Home-Made Christmas Mincemeat


My recent mincemeat swirl recipe has been a huge success in our house. Not only have me and my house-mates now made around 5 batches between us, it has spread beyond – to family, friends, tutors…! We now consumed over 6 jars of mincemeat this year so I thought it was about time I branched out and came up with a recipe for my own.

This recipe has been adapted from lots of individual recipes online and from family and friends to get the best of both when it comes to taste and cost. All in all, this recipe comes in at around £5-7 (based on Morrison’s own brand ingredients, Dec 2012) but it makes a tonne of beautiful, home-made mincemeat, perfect for presents or just for your own personal (never-ending) stash of mince pies. Compared to other mincemeat recipes that use brandy or whisky to soak the fruit, this one not only gets bonus points for value, but the flavour of the mulled wine adds so much more to the mix too.

Unlike some recipes, this does not require any cooking, like jams or chutneys. However, for a more sticky, jam-like mincemeat, heating the soaked fruit and juices with 3 tbsp water, in a saucepan on a low heat for 20 minutes. This could be done before putting it into jars or using in your recipe. I would advise doing this if making open tarts or the mincemeat swirl recipe.

Makes approx 3-4lb.


1kg mixed fruit and peel (stuff from the value range is fine, we won’t tell)
180g vegetable suet
1 orange, zested and juiced
1 lemon, zested and juiced
500ml mulled wine (or red wine plus extra ground spices)
2-3 apples, chopped (bramley or eating – whatever you have around)
1-2 tsp ground ginger
1-2 tsp ground cinnamon
1 tsp nutmeg
pinch of mixed spice

150g brown sugar (will make it sweeter but will probably help it keep for longer)
75g almonds (or other similar nuts), chopped


Chop the apple into small chunks. Throw everything but the suet into a large bowl and cover with clingfilm -alternatively, use a large saucepan with a lid. Leave in your kitchen overnight, at room temperature, stirring regularly to allow the fruit to soak up all the juice.
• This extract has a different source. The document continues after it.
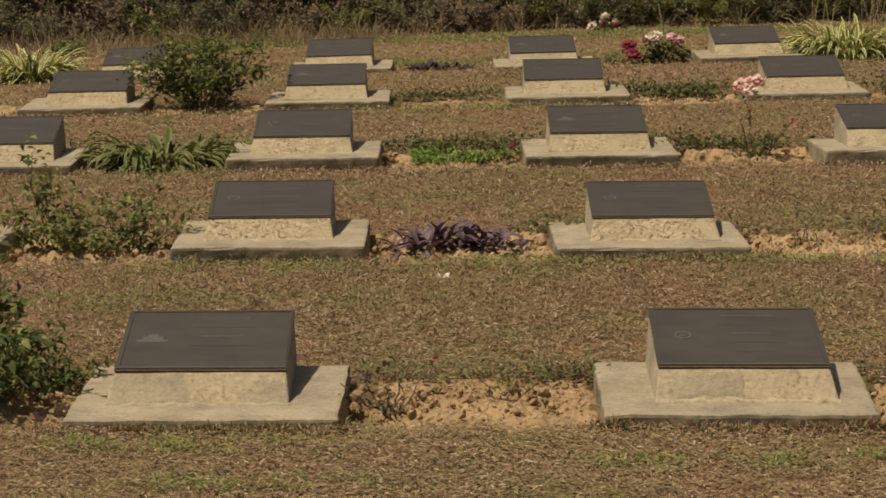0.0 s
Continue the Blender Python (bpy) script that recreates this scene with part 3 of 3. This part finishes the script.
def cover(x0, x1, y0, y1, label, material, count, size, height, seed, name="ground_cover"):
    """A low mat of small leaves, thicker in drifts."""
    rng = random.Random(seed)
    cx, cy = (x0 + x1) / 2, (y0 + y1) / 2
    e = base(name, cx, cy, label, "ground cover")
    g = Geo()
    made = 0
    while made < count:
        x, y = rng.uniform(x0, x1), rng.uniform(y0, y1)
        ex = min(x - x0, x1 - x) / (x1 - x0) * 4
        ey = min(y - y0, y1 - y) / (y1 - y0) * 4
        if noise.noise((x * 7, y * 7, seed)) + min(ex, ey, 1) * 0.7 - 0.35 < rng.random() * 0.6:
            made += 0.25
            continue
        z = gz(x, y) - e.location.z + height * rng.random() * (0.5 + 0.7 * max(0, noise.noise((x * 11, y * 11, seed + 3))))
        leaf(g, (x - cx, y - cy, z), around((0, 0, 0.7), rng), size * rng.uniform(0.6, 1.3), size * rng.uniform(0.3, 0.6), rng)
        made += 1
    tagged(part("foliage", g, material, e), kind="stuff")
    return e


def weeds():
    """Dark green weeds along the back edges of the beds and loose tufts in the lawn."""
    rng = random.Random(77)
    g = Geo()
    for row, ry in enumerate(ROW_Y):
        for _ in range((2600, 2600, 5200, 4200, 1100)[row]):
            x = rng.uniform(-0.2 * ry - 0.2, min(0.325 * ry + 0.2, marker_x(row, 2) + 0.3))
            if noise.noise((x * 2.6, row * 5.1, 1.5)) + 0.12 < rng.random() * 0.55:
                continue
            back = BED[row][1] if row < 3 else 0.26
            y = ry + back + rng.gauss(*((-0.01, 0.05), (0.0, 0.06), (0.07, 0.12), (0.02, 0.13), (0.0, 0.09))[row])
            z = gz(x, y)
            size = rng.uniform(0.018, 0.042) * (0.8, 0.85, 1.0, 1.0, 1.0)[row]
            leaf(g, (x, y, z + rng.random() * (0.035, 0.04, 0.062, 0.062, 0.04)[row]), around((0, 0, 0.8), rng), size, size * rng.uniform(0.25, 0.55), rng)
        for _ in range((500, 500, 300, 200, 100)[row]):
            x = rng.uniform(-0.2 * ry - 0.2, min(0.325 * ry + 0.2, marker_x(row, 2) + 0.3))
            if noise.noise((x * 3.1, row * 3.7, 8.5)) < 0.1:
                continue
            y = ry - 0.32 + rng.gauss(-0.02, 0.03)
            size = rng.uniform(0.015, 0.035)
            leaf(g, (x, y, gz(x, y) + rng.random() * 0.02), around((0, 0, 0.8), rng), size, size * 0.35, rng)
    ob = new("weeds", g.mesh("weeds", GREEN_TUFT))
    return tagged(ob, "low dark green weeds along the edges of the beds", "weeds", kind="stuff")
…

In the morning, add the suet before spooning into jars.

Keep in a cool dark place. If you have time, your mincemeat will appreciate 2 weeks to allow the flavours to enhance, but if not, it tastes pretty good the same day!

In the unlikely event that you have any of this mincemeat left over after Christmas, it will probably keep for a few months, unopened. However I would be reluctant to keep it for more than 6 months due to the lower alcohol content in this recipe compared to standard ones using brandy or whisky without adding the extra sugar. But, your choice.